▶ **SUPPLIED RECORDS**

---------------

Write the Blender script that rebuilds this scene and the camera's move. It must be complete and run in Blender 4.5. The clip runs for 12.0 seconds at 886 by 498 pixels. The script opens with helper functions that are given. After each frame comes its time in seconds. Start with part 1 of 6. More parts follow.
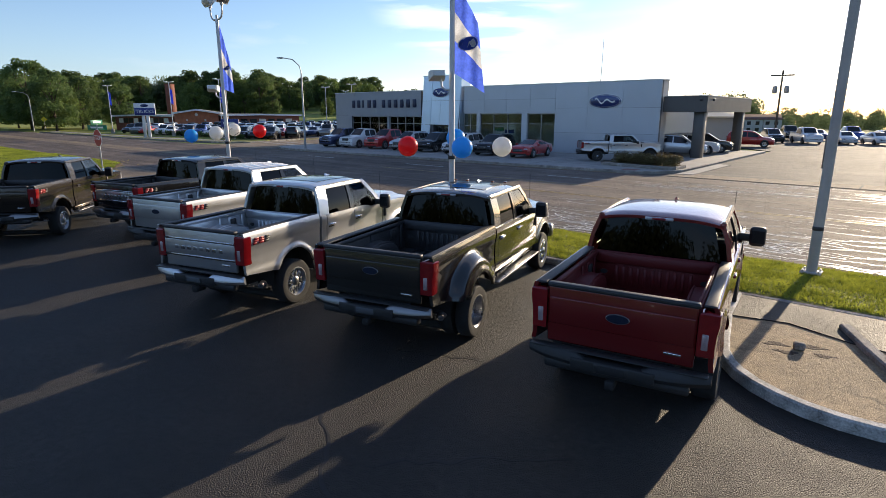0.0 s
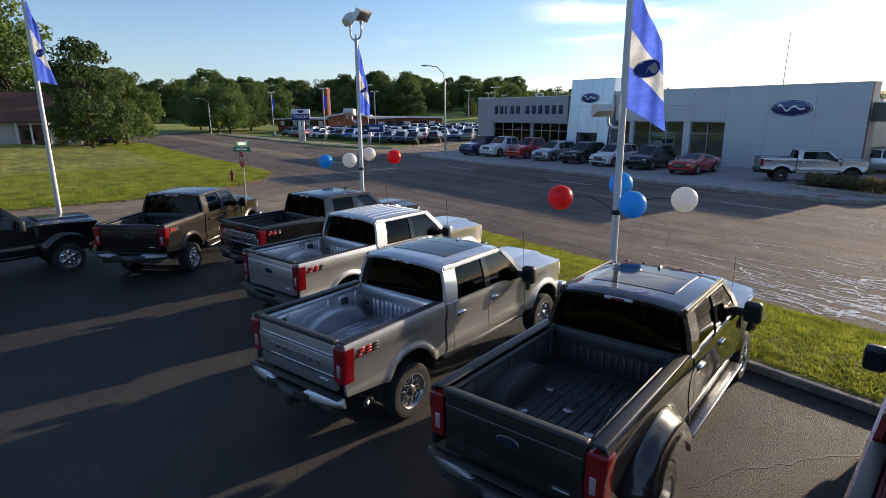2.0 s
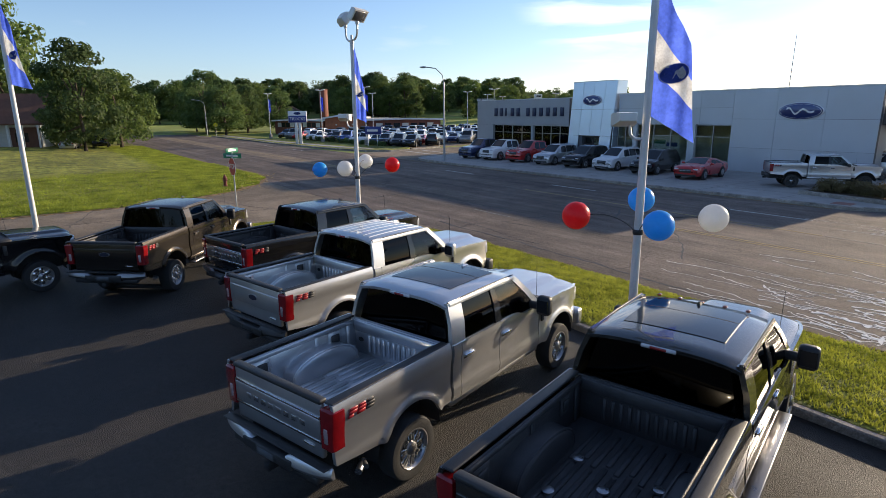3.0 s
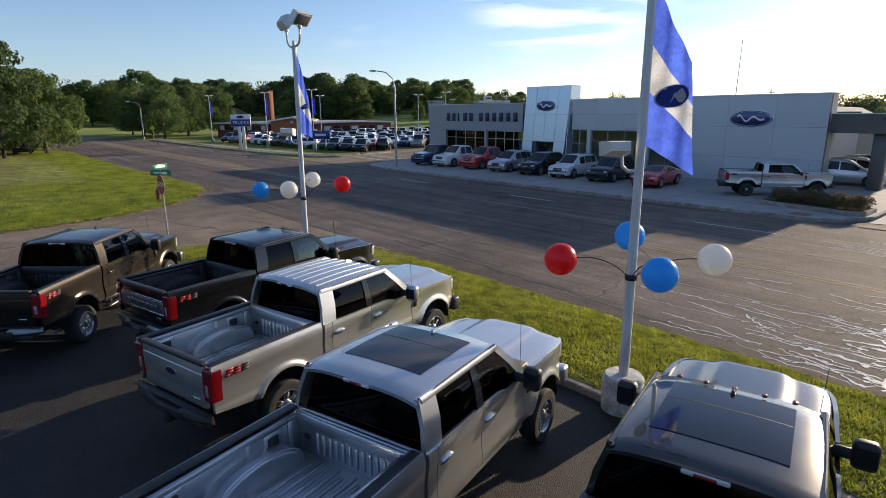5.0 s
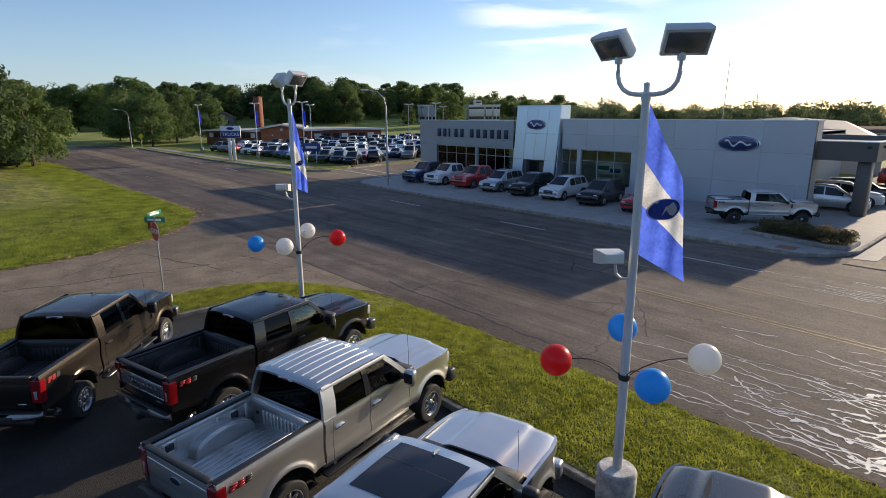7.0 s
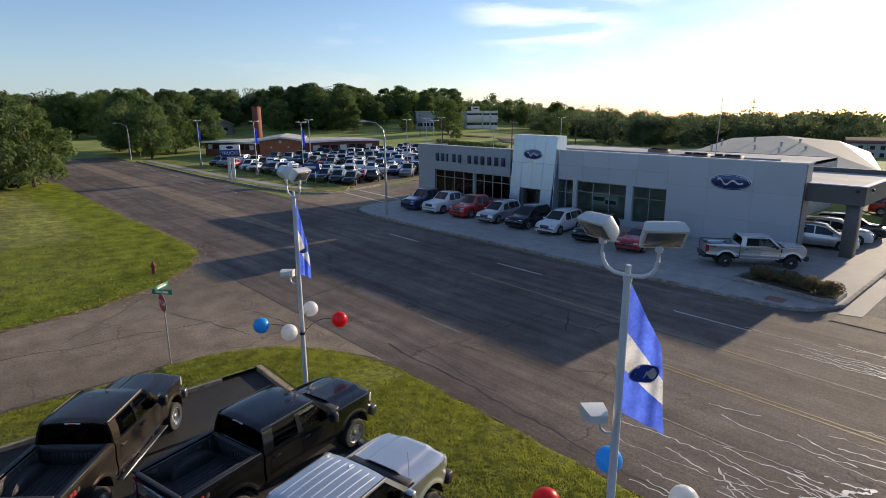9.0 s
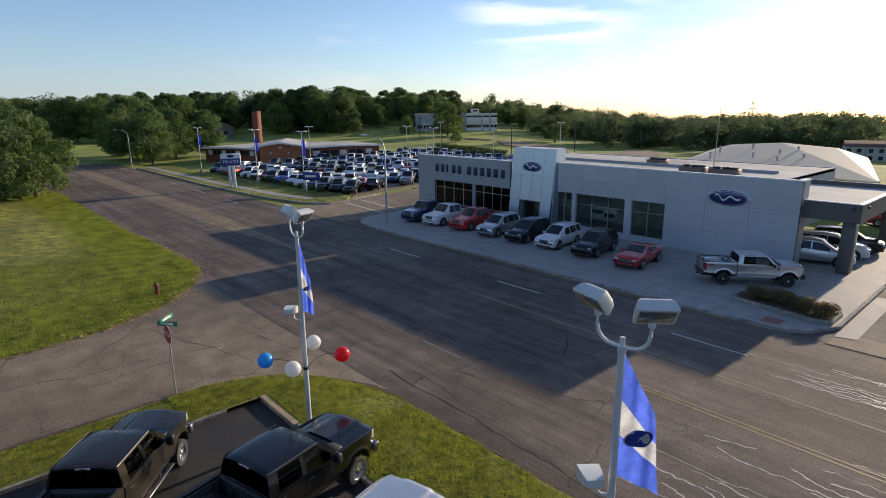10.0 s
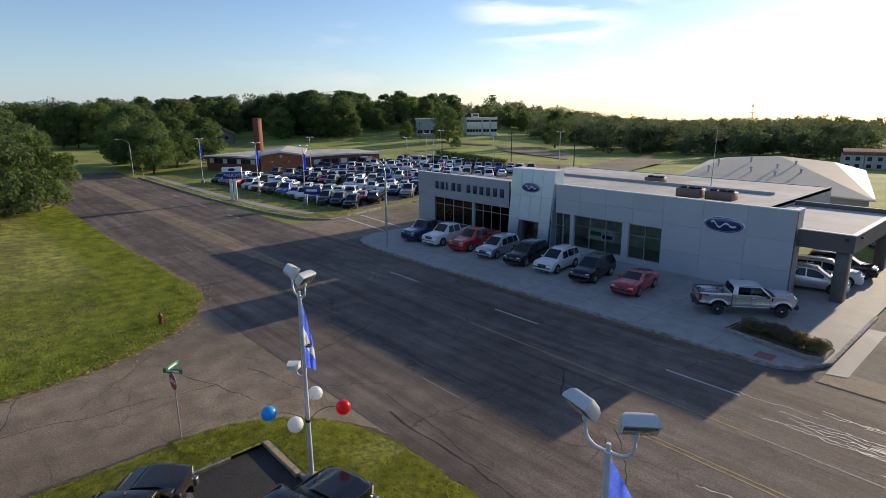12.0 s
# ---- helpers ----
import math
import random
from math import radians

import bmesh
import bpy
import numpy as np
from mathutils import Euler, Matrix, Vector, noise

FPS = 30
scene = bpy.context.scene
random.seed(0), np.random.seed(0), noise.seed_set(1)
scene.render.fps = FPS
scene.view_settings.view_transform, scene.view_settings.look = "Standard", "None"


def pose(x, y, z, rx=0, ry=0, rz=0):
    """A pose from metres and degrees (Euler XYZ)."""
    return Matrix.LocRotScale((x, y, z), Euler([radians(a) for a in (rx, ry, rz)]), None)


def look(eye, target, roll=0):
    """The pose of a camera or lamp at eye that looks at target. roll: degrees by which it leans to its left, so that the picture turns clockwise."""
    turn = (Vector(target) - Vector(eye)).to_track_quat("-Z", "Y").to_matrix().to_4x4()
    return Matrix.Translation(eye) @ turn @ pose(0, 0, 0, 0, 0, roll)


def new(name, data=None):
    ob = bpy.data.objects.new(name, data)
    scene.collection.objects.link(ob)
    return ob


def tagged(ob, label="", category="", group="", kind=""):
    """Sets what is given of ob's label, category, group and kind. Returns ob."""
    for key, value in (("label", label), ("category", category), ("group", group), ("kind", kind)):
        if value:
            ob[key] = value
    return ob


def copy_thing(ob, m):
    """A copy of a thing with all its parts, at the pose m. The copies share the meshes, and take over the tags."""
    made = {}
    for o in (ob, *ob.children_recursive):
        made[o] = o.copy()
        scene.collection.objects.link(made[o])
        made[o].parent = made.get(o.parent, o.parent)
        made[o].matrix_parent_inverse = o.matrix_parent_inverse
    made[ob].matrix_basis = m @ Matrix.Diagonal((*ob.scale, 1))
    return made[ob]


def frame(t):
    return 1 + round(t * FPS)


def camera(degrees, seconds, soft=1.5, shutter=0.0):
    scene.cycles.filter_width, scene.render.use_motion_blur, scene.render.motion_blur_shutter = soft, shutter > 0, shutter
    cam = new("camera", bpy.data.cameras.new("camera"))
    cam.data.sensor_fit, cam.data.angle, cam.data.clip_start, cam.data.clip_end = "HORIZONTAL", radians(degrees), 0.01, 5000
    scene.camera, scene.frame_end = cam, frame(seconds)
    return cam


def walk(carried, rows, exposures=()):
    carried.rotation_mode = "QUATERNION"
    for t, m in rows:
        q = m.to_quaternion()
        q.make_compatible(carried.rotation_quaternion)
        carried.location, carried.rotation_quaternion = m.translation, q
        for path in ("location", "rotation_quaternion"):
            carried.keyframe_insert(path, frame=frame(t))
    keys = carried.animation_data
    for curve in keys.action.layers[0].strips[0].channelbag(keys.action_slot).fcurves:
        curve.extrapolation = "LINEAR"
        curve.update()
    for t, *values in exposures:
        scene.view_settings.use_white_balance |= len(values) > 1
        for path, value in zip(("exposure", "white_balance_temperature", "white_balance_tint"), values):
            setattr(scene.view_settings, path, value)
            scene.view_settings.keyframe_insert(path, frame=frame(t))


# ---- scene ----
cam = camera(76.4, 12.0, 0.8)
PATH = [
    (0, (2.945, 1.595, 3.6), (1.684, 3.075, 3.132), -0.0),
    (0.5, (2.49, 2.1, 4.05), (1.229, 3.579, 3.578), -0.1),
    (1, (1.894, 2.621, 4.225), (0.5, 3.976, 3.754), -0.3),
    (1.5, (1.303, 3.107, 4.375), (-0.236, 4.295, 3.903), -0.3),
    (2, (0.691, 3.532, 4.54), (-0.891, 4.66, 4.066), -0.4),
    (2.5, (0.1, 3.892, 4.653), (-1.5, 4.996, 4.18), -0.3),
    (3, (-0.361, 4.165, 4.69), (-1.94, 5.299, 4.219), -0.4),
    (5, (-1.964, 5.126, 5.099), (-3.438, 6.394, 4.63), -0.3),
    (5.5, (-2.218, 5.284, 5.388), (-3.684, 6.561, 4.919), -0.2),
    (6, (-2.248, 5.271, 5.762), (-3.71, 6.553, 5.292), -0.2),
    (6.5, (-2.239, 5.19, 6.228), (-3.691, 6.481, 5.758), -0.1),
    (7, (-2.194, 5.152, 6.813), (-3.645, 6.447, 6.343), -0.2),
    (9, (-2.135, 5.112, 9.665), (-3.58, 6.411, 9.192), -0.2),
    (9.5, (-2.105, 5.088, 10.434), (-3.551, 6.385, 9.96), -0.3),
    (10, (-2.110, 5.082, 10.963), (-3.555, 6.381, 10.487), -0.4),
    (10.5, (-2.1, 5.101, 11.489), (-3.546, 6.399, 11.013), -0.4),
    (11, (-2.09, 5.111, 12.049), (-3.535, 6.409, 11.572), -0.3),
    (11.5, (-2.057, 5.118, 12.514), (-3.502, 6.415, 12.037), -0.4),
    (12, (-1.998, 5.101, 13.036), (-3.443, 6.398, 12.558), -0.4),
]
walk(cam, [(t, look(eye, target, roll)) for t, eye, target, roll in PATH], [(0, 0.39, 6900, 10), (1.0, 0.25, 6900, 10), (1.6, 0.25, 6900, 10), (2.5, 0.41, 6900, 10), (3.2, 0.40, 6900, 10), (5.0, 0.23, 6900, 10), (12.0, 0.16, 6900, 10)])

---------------

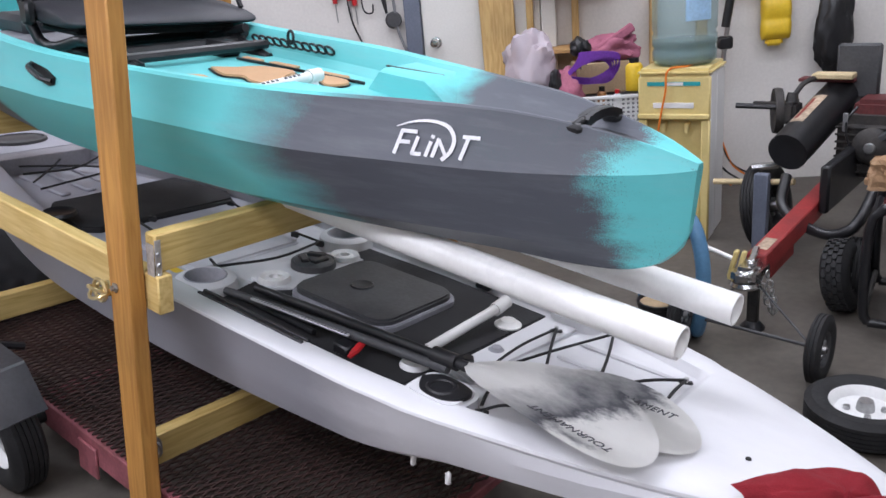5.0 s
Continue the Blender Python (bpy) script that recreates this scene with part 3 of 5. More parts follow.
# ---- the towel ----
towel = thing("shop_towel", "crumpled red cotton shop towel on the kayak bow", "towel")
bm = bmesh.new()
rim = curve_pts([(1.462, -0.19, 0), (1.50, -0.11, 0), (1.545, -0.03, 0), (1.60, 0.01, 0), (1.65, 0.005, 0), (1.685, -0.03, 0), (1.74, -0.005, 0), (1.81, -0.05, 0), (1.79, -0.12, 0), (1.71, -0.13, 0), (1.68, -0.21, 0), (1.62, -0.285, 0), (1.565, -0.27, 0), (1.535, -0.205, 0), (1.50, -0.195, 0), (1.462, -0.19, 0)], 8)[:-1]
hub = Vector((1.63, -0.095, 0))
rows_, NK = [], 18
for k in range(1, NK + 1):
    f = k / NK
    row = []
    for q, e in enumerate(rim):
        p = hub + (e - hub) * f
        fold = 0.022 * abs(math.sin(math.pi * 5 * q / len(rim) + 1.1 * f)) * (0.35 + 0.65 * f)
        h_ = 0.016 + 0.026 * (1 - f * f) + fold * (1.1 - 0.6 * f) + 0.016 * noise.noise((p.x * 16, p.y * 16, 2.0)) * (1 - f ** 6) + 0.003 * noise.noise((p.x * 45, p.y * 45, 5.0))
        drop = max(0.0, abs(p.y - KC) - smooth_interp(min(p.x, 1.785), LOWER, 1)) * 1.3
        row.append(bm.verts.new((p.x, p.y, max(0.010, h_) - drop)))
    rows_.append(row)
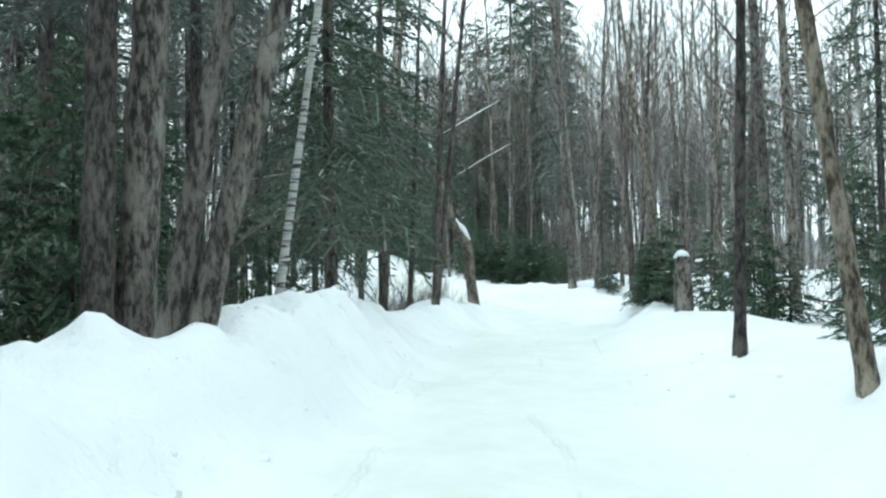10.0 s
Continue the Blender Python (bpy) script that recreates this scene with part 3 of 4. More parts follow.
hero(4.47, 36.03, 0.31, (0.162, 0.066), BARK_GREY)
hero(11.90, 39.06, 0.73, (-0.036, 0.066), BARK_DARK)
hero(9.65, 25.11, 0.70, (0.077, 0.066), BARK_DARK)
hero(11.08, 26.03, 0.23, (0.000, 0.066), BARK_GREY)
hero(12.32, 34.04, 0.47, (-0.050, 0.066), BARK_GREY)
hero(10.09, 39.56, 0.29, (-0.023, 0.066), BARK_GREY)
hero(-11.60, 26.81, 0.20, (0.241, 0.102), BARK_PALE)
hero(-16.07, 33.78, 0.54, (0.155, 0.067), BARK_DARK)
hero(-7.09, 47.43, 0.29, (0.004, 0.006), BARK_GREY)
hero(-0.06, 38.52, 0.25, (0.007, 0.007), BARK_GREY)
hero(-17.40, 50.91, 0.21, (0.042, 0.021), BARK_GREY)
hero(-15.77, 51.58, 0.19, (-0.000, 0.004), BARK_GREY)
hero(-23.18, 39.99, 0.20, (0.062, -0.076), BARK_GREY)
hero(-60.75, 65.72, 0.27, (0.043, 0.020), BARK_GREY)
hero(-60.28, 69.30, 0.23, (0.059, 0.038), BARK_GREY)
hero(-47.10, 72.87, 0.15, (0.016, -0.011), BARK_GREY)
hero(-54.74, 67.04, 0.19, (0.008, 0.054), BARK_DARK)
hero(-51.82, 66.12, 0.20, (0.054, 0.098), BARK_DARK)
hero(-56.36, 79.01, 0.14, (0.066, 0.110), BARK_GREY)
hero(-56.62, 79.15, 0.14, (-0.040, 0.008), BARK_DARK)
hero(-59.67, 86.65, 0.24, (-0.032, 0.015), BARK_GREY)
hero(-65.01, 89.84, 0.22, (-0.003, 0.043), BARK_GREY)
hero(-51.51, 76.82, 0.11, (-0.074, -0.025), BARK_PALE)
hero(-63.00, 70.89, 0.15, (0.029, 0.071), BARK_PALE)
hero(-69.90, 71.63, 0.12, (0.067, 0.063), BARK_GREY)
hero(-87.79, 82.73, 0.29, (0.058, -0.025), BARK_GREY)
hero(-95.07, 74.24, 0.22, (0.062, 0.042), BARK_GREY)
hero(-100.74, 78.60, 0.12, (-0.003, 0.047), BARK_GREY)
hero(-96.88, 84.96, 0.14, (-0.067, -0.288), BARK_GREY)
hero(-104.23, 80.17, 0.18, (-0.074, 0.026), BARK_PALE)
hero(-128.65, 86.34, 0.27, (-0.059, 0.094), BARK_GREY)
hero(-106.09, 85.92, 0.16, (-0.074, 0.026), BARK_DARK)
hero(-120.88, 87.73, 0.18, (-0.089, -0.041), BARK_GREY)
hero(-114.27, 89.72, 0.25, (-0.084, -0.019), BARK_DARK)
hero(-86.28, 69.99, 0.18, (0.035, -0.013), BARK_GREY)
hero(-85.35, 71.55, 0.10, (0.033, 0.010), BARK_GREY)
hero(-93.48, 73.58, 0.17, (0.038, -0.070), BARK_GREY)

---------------

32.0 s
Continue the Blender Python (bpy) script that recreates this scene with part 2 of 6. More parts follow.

---------------

▶ **PROBLEM TO SOLVE**
Select every line of the records holding the string "name".

▶ **OUTPUT OF THE TASK**
def new(name, data=None):
    ob = bpy.data.objects.new(name, data)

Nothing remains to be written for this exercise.